V. O.: So he wasn't under arrest while the investigation was ongoing?

O. S.: No. He was summoned for questioning. They couldn't arrest him because he wasn't 18 yet. His birthday is on May 8, and he hung the flag on the 9th. So from February 1973 until May, they held him in Lviv in what they called a pre-trial detention cell, until he turned 18.

V. O.: How did you take it—the arrest of your minor son, straight from his school desk?

O. S.: How did I take it? You know, I was ready to kiss not just the hands, not just the feet, but the entirety of those investigators, those KGB men, if they would just let the child go. He was just a child! Maybe the boys didn't think it through, maybe they didn’t consider the consequences. Give the boys a chance to make amends... Klapach was applying to law school, and my son was going to apply to a pedagogical institute. For me, it was like a bolt from the blue. If I had known even a little bit, I would have—I don't know—tied him up or done something to stop him from doing that, because it was a death sentence. As one investigator told me, “You are very lucky that he is only 17 years old, because from there, where the sun rises, he would never have returned.” Those were the words of a KGB man.

V. O.: Boys in Chortkiv did something similar.
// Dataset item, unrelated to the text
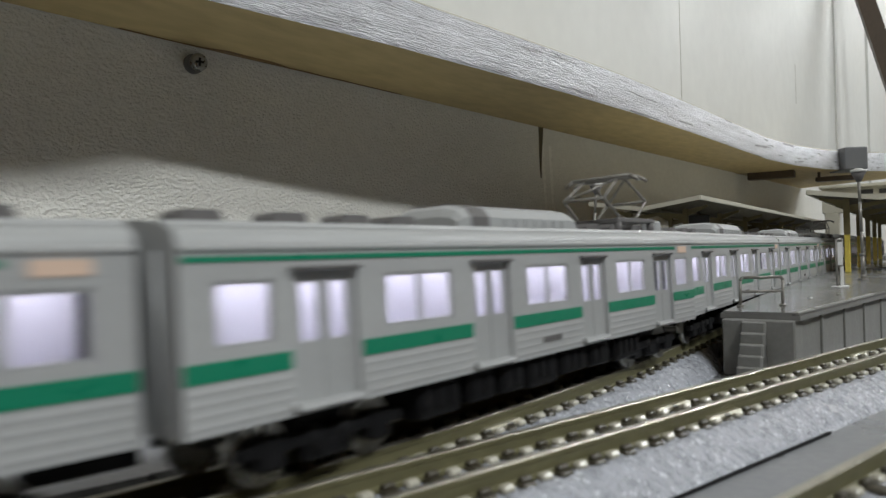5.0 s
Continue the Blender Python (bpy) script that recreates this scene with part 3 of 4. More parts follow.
# far bridge structure with slots
br = thing("girder_bridge", "cream bridge girder with a row of dark slots", "bridge")
bm = bmesh.new()
box(bm, -78, 160, 772, 784, 56, 79, 0.5)
part("girder", bm, CANOPY, br)
bm = bmesh.new()
box(bm, -80, 160, 766, 790, 79, 82, 0.5)
part("deck", bm, CANOPY, br)
for i in range(14):
    bm = bmesh.new()
    box(bm, -46 + i * 14.5, -36 + i * 14.5, 771.4, 772.5, 72.5, 76.5)
    part("slot", bm, DARKGREY, br, "dark slot")
for x in (-70, 150):
    bm = bmesh.new()
    box(bm, x - 6, x + 6, 772, 784, 0, 56, 0.5)
    part("pier", bm, CANOPY, br)
bm = bmesh.new()
box(bm, -89, -51, 827, 840, 91, 95.5, 0.4)
for x in (-86, -54):
    box(bm, x - 1.2, x + 1.2, 829, 838, 95.4, SHELF_Z)
tagged(part("wooden_batten", bm, WOODDARK), "dark wooden batten hung under the shelf", "batten")

# ---- train ----
HALF = 56.3      # half length of a car body
PITCH = 114.2    # from car to car
W = 9.35
DOORS = (-40.95, -13.65, 13.65, 40.95)


def roof_ring(y, dz=0.0):
    """Cross-section of the roof from eave to eave."""
    pts = [(-W, 21.9), (-W + 0.15, 22.6), (-W + 0.75, 23.2), (-6.5, 23.85), (-3, 24.35), (0, 24.5), (3, 24.35), (6.5, 23.85), (W - 0.75, 23.2), (W - 0.15, 22.6), (W, 21.9)]
    return [(x, y, z + dz) for x, z in pts]


def car(tail=False):
    c = thing("train_car", "silver commuter train car with green stripes and lit windows", "train car", "cars of the train")
    door_holes = [(y - 4.0, y + 4.0, 7.4, 19.4) for y in DOORS]
    wins = [(m - 5.6, m + 5.6, 13.3, 18.8) for m in (-27.3, 0.0, 27.3)]
    ends = [(47.2, 53.2, 13.3, 18.8)]
    ends += [(-53.0, -50.0, 12.4, 18.8)] if tail else [(-53.2, -47.2, 13.3, 18.8)]
    body = bmesh.new()
    for s in (1, -1):
        b2 = bmesh.new()
        holed(b2, W, -HALF, HALF, 6.5, 21.9, door_holes + wins + ends, 0.7)
        sweep(b2, [[(W, y, 21.2), (W + 0.25, y, 21.4), (W + 0.25, y, 21.7), (W, y, 21.9)] for y in (-HALF, HALF)], closed=False)
        if s < 0:
            b2.transform(Matrix.Rotation(math.pi, 4, "Z") if not tail else Matrix.Scale(-1, 4, (1, 0, 0)))
        tmp = bpy.data.meshes.new("t")
        b2.to_mesh(tmp)
        b2.free()
        body.from_mesh(tmp)
        bpy.data.meshes.remove(tmp)
    # end sheets and floor
    for y in ((HALF,) if tail else (-HALF, HALF)):
        v = [body.verts.new(p) for p in [(-W, y, 6.5)] + roof_ring(y) + [(W, y, 6.5)]]
        body.faces.new(v)
    body.faces.new([body.verts.new(p) for p in ((-W, -HALF, 6.5), (W, -HALF, 6.5), (W, HALF, 6.5), (-W, HALF, 6.5))])
    bmesh.ops.recalc_face_normals(body, faces=body.faces)
    bmesh.ops.remove_doubles(body, verts=body.verts[:], dist=0.01)
    bmesh.ops.recalc_face_normals(body, faces=body.faces)
    part("body", body, BODY, c)
    # pressed ribs on the lower side, between the doors
    edges = [-HALF] + [v for y in DOORS for v in (y - 4.35, y + 4.35)] + [HALF]
    for s in (1, -1):
        for a, b in zip(edges[::2], edges[1::2]):
            prof = [(0.0, 6.9)]
            for z in (7.3, 8.2, 9.1, 10.0):
                prof += [(0.03, z - 0.24), (0.08, z), (0.03, z + 0.24)]
            prof.append((0.0, 10.5))
            bm = bmesh.new()
            sweep(bm, [[(s * (W + o), y, z) for o, z in prof] for y in (a + 0.15, b - 0.15)], closed=False)
            bmesh.ops.recalc_face_normals(bm, faces=bm.faces)
            part("ribbed_panel", bm, BODY, c)
    bm = bmesh.new()
    sweep(bm, [roof_ring(-HALF), roof_ring(-HALF + 0.01), roof_ring(HALF)], closed=False, smooth=True)
    for x in (-7.6, 7.6):
        sweep(bm, [[(x - 0.25, y, 23.5), (x, y, 24.0), (x + 0.25, y, 23.5)] for y in (-HALF, HALF)], closed=False)
    bmesh.ops.recalc_face_normals(bm, faces=bm.faces)
    part("roof", bm, ROOF, c, "light grey curved roof")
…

That was Volodymyr Marmus and others; there were eight of them. In 1973, on the night of January 22, they hung four flags and 19 leaflets. Volodymyr Marmus got six years in prison and five in exile, and the others got less. Thank God, they all survived. I knew those boys too.

V. O.: And how did the population here, the people, view this act?

O. S.: I’m telling you how they viewed it—they made up a joke: “Yours was there—but now ours is hanging.” Even today, people meet me and ask, “Does Lyubomyr have a job? What—Lyubomyr isn’t working anywhere? He isn't! Oh!”

V. O.: Clearly, it wasn't just a boyish prank. The boys did it consciously. As far as I know, your whole family was nationally conscious.

O. S.: I'll tell you, one of my mother's brothers was in prison; he was arrested in 1946. He was a nationalist, in the OUN. He was well-known, and the communists feared him. Even though he didn't join the UPA, they arrested him in 1946 when they were clearing out the area. He was born in 1905. He had organized the OUN back when Poland ruled here. We have two uncles abroad—they were also in the UPA. One uncle came to visit recently. We're sitting right here, and my uncle looked around and said, “You don't even know that Stepan Bandera walked down this street.” We just froze: “How?” And he says, “That’s right. Because he spent the night in our old house—we had an old house there. And I led him over there, to Dobrohost.” Well, what year could that have been? It must have been under the Poles.

V. O.: Yes, under the Poles. Because the Germans arrested Stepan Bandera sometime in late July 1941, and he never returned to Ukraine after that.

O. S.: Yes. He's sitting on the straw, looks over, and says, “Oh! You don't know this story, that Stepan Bandera walked along this road.” So we come from a family that couldn't reconcile with them.